INSTRUCTIONS FOR THE TASK:
Pick out all lines of the entries that include the word "Blender" and copy them.

RECORDS SHOWN:

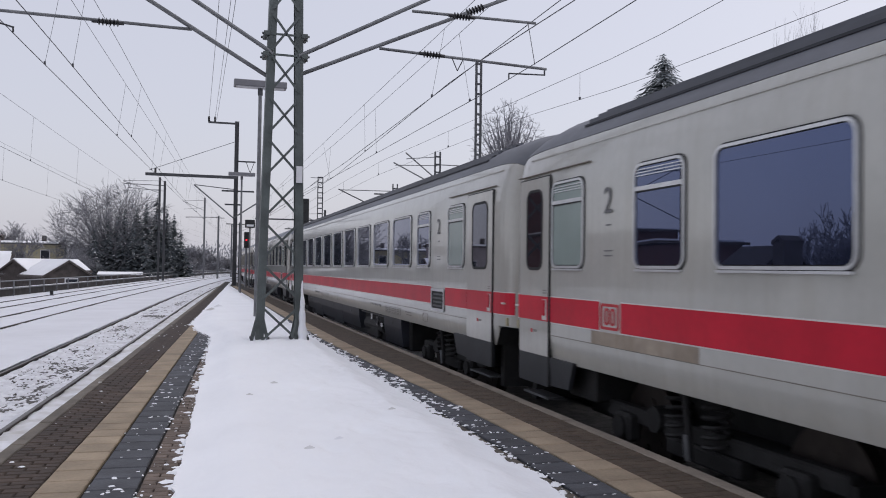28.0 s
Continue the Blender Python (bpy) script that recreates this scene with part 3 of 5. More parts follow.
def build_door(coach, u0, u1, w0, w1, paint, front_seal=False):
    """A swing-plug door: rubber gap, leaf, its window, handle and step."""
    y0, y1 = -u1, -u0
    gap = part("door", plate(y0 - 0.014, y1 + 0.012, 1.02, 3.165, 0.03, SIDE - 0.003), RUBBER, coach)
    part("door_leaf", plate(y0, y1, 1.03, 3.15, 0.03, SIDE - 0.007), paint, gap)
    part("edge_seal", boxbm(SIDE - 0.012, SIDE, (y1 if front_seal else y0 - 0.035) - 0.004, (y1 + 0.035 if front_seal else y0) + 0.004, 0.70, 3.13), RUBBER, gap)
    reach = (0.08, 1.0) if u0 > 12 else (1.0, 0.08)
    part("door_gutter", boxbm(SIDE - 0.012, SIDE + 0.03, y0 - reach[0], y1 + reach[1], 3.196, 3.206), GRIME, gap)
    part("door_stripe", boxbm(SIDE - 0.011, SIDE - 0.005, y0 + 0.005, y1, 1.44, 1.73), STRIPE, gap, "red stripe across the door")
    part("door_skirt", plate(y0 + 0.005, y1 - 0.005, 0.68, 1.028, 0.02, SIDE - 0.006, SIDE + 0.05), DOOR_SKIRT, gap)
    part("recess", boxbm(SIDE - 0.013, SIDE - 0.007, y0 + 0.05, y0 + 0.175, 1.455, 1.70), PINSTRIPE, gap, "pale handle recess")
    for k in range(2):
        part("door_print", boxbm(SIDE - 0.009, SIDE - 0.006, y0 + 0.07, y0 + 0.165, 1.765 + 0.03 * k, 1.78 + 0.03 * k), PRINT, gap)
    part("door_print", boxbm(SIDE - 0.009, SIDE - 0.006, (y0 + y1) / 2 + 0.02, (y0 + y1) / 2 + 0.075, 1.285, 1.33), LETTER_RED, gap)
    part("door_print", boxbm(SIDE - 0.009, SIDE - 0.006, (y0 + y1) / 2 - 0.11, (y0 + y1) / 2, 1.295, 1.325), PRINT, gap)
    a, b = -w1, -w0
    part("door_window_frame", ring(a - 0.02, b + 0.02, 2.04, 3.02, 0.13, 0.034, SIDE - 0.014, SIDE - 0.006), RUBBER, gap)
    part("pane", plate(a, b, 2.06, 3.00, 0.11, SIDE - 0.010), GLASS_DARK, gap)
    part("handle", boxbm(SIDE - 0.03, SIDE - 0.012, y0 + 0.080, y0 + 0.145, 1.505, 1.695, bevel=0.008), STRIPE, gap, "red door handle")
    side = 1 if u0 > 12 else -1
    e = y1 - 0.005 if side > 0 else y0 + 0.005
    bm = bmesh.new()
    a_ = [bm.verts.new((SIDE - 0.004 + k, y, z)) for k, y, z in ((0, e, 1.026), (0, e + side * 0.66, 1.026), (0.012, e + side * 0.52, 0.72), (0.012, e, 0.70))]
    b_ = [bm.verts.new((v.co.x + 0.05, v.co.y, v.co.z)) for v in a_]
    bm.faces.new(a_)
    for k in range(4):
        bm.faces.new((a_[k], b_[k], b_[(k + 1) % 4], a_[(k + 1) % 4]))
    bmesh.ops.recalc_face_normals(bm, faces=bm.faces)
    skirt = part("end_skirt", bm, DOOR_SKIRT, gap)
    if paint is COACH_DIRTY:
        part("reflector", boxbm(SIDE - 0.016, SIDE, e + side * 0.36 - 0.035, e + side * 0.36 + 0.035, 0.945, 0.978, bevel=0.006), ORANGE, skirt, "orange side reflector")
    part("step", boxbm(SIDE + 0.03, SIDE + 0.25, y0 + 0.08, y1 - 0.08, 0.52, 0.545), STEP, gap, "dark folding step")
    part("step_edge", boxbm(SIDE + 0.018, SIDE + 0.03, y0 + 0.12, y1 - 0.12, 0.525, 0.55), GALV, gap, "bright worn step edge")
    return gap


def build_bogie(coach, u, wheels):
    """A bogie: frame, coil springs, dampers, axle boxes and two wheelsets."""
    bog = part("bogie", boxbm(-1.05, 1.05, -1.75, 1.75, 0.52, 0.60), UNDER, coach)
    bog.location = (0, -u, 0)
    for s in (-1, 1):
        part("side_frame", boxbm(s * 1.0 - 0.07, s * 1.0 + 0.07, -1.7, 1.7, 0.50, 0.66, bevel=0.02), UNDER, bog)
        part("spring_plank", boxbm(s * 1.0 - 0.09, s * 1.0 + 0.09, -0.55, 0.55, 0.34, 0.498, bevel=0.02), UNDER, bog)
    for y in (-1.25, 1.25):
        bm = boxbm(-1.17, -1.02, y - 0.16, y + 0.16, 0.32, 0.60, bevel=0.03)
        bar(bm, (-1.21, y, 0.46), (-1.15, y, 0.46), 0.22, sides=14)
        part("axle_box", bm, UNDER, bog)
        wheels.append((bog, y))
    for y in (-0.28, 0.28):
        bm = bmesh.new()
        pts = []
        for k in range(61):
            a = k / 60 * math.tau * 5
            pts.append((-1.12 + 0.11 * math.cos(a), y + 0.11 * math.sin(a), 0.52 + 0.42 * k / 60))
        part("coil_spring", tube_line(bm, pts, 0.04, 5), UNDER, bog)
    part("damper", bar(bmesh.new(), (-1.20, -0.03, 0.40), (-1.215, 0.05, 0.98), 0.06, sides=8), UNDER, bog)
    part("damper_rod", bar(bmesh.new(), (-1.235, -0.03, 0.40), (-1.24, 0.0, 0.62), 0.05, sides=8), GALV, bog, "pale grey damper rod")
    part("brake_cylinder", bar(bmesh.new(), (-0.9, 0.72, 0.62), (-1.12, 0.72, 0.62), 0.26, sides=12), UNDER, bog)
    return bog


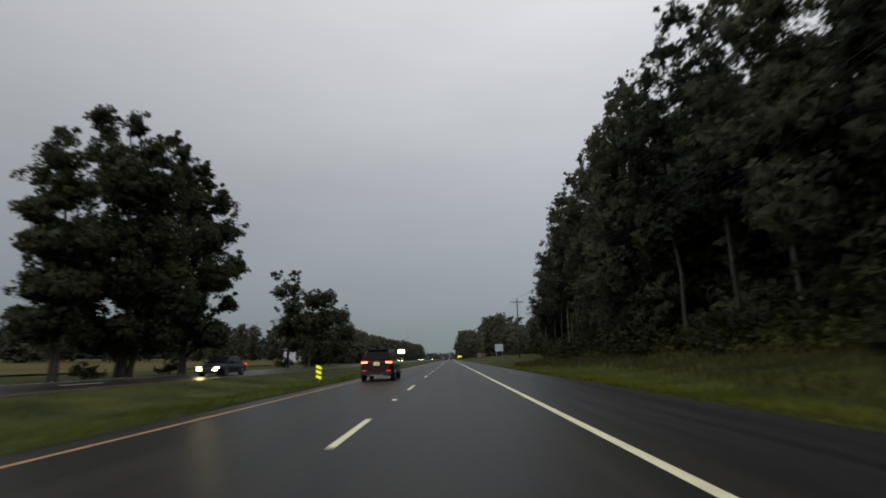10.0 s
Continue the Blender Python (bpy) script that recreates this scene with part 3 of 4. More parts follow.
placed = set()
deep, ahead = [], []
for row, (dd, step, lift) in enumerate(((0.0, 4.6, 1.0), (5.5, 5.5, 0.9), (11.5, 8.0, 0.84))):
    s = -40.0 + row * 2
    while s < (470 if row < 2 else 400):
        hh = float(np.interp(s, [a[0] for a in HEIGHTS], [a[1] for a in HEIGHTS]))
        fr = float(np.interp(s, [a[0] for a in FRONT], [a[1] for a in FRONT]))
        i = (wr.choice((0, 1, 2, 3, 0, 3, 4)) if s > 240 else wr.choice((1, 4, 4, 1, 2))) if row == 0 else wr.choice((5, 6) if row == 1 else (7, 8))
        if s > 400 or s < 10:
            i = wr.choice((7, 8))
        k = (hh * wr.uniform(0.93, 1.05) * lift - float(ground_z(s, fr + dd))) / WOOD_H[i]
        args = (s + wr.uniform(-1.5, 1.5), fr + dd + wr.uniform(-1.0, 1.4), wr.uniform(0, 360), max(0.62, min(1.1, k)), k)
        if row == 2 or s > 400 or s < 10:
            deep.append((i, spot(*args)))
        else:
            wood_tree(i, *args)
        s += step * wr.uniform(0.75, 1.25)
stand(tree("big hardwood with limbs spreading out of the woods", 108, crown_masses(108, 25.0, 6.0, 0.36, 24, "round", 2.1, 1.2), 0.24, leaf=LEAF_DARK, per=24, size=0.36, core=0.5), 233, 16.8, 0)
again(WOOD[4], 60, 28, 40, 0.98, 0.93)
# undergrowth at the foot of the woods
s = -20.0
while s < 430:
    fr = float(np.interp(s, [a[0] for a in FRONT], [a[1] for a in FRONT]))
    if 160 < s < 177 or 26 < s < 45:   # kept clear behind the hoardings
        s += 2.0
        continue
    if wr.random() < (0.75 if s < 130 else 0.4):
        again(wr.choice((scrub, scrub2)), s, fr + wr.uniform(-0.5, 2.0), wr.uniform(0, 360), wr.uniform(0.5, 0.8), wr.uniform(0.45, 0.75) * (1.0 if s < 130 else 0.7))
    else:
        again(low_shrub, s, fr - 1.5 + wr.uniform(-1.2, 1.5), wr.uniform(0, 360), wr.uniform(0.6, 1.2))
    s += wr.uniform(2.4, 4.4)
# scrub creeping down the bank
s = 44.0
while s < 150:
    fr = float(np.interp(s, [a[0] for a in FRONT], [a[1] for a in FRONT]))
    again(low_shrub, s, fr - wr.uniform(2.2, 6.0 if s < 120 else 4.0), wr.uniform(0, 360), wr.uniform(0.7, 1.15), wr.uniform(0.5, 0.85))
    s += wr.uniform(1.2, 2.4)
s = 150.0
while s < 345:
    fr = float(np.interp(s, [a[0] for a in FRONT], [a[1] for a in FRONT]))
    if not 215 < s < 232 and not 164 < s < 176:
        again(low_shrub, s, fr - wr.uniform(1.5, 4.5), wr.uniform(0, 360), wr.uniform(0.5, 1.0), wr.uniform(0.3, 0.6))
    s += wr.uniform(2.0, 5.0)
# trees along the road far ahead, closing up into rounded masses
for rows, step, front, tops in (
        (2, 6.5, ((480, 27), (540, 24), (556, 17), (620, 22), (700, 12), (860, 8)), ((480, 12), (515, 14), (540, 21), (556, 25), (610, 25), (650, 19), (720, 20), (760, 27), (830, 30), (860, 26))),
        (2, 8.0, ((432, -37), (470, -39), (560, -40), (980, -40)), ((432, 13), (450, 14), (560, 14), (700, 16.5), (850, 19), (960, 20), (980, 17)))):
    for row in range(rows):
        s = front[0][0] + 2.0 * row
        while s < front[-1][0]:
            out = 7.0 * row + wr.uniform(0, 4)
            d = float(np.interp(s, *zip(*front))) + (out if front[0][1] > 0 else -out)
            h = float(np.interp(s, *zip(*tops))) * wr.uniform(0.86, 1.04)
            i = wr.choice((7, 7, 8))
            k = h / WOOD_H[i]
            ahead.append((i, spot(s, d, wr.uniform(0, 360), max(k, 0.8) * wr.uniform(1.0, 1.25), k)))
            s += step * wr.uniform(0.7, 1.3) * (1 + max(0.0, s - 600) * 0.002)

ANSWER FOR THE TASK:
Continue the Blender Python (bpy) script that recreates this scene with part 3 of 5. More parts follow.
Continue the Blender Python (bpy) script that recreates this scene with part 3 of 4. More parts follow.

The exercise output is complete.